Of course, blog entries and emails and journaling won't help me finish my novel or revise that short story of mine.  But they keep my muscles healthy while the rest of me is spluttering my way through life's sudden onslaught.  And they remind me that I am a writer.  I process this adventure of life through writing about it - fiction, nonfiction, you name it.  I can't help myself.  It's how I think and feel and experience.  Not everyone responds to life by straining it through words to find it's essence.  Those who do are writers by nature, if not by profession.

This blog entry is a nice little representation of writing as processing.  At the beginning, I said I had nothing to say.  As I continued writing, processing my thoughts, I found I had plenty to say, and more importantly, I was able to put to bed one recent source of personal discouragement ("I'm not getting any writing done at all; why do I bother?  Maybe I'm not a writer.").  Yes, life's travails have derailed the big fiction project for now.  But they haven't stopped me from writing.  Not even close.

Saturday, February 09, 2013

Required Reading: Bad BBQ

A fellow blogger, The Tex Files, made a recent comment about how people tend to hate any literature they are required to read in English class:  "No lie: among my adult friends, this is the best possible predictor of who loved Catcher in the Rye or The Great Gatsby and who found them unbearable. If you read it cuz you were told to, and had to spend six weeks thereafter dissecting all the themes in class, chances are you will not be a lifetime fan."  

This got me thinking about my own experiences.  I wouldn't say I hated all the literature I've ever been required to read.  Some things I grew to love, or loved immediately.  Still, especially in college, when the reading load was beyond intense, my goal was often just to get it done, rather than to ruminate on it.  When I wrote papers and dissected the work on demand, I'm betting more often than not that I missed the real heart of the matter, because my own heart wasn't engaging with the text.  Only my intellect was.

Of course, I'm viewing this in retrospect.  While I was in college, I loved digging into literature with other students.  I was fortunate to be at a college  where I was surrounded by people fueled with intellectual curiosity.  It was a breath of fresh air after high school, where an interest in talking about the reading assignment was viewed as a sign of irredeemable nerd-dom, and this at a time well before nerds were considered even remotely cool.  However, though I loved digging into the literature, the workload didn't leave room for the kind of slow-turning contemplation that brings depth and cooks into the skin.

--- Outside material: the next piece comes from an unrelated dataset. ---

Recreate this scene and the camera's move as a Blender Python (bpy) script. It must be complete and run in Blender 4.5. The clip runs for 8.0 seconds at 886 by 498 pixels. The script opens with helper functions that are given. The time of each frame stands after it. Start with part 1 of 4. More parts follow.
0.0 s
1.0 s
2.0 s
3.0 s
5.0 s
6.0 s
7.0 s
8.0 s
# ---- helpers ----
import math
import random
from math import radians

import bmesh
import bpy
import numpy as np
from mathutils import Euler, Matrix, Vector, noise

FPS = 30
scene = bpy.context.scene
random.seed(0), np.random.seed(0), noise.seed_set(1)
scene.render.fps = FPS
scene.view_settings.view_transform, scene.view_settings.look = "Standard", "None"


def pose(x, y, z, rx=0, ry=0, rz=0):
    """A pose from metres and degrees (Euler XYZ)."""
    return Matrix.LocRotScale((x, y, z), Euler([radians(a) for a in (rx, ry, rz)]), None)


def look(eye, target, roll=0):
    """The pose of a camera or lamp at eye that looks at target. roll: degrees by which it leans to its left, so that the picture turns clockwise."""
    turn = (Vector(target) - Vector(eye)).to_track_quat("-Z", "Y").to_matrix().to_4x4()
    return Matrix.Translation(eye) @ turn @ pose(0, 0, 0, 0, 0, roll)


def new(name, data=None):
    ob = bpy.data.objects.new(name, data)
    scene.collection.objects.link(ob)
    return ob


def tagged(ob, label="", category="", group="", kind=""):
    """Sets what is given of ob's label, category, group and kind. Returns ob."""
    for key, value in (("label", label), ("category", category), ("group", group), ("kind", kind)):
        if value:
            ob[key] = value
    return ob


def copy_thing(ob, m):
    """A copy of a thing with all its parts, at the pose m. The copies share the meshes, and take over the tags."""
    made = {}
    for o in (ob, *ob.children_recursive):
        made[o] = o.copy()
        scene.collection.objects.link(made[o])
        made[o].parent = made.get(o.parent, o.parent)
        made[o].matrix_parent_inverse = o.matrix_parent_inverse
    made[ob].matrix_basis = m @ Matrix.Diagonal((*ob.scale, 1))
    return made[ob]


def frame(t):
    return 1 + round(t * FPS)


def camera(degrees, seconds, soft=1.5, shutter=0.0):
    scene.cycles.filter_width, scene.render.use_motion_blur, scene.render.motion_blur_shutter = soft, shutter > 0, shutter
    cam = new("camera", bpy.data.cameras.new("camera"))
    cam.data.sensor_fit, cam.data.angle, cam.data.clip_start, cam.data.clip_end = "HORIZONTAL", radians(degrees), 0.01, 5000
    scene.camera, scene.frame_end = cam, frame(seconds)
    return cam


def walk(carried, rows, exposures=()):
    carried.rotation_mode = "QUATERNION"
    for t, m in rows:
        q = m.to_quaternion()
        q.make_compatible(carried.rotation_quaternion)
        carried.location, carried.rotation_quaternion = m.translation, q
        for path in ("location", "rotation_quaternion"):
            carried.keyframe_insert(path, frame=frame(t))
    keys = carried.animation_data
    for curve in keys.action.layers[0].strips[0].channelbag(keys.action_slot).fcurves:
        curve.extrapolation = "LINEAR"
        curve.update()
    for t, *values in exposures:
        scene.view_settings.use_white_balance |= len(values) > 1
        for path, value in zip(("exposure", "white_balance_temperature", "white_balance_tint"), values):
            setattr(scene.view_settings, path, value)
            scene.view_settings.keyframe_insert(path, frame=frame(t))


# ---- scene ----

I'm suddenly thinking about barbecue, and that's not such an off-base image here.  Really good barbecue takes time.  It's slow-cooked all day long.  That's the secret.  You can have the greatest piece of meat in the world, but if you rush the cooking, all you've got is bad barbecue.  Maybe experiencing great literature works the same way.  Certainly, I've gotten more out of the classics I've read by my own choice and at my own pace than I did from those texts I powered through in college.  But all that dissecting in college trained my brain for deeper interaction with literature.  Yes, it felt like drudgery at the time, and may have left a bad taste in my mouth, but maybe that's just the necessary collateral damage of all that brain training

When you read something because you choose it, you're bringing a more meaningful purpose to your reading experience than you do when that same text is required.  You have a goal in reading it.  Somewhere in your mind, you are bringing questions you yourself have generated that inform your interaction with that text.  Purpose makes a difference.

This line of thought brings me straight to my third graders.  They are young enough that they still need to be trained on how to choose a "good fit" book.  They don't always choose books that will stretch them the way they must be stretched to grow as readers.  I imagine it's the same with college students.  We all need a push outside our comfort zone from time to time.  When we're learning and developing, we need that extra nudge to challenge ourselves and grow those neural connections.  Maybe the collateral damage is worth it.  Still, we educators have to keep it in mind and try to minimize that damage as much as possible.  You can push someone too far, and then, instead of neural connections, all you grow is hatred, dread and negative associations.

Sunday, February 03, 2013

When Words Fail

During significant or profound moments in life - birth, death, marriage, other milestones - when called upon to say something, to speak before my community, I often discover I cannot find the words.  Nothing seems adequate to the emotion of the moment.  Words fail me.  As The Writer, this is disturbing, embarrassing even.  I should be the one most able to distill the meaning of those moments into words.  All around me, those who do not name themselves writers stand and speak eloquently.  They find the words.  I find myself standing at the bottom of the mountain of emotions and significance and no words are enough.  Words fail me.

Perhaps it is because I cannot extricate myself from BEING in that moment enough to give it words.  Perhaps I am someone who needs distance, time, perspective to shape such experiences into words.  Perhaps it is my lack of confidence.  I don't believe I could possibly succeed in expressing the truth of such moments, and so I release myself from that burden.

Perhaps it is simply a question of form.  I don't often write poetry, and in these big moments of life,  I sometimes find my feelings expressed best in the poetry of others.  Maybe poetry's particular quality can best hold the mystery of such moments.

Fortunately for me, the community of writers spans the entirety of history, all of space and time, and the full tapestry of human existence, so where MY words fail me, the words of others do not.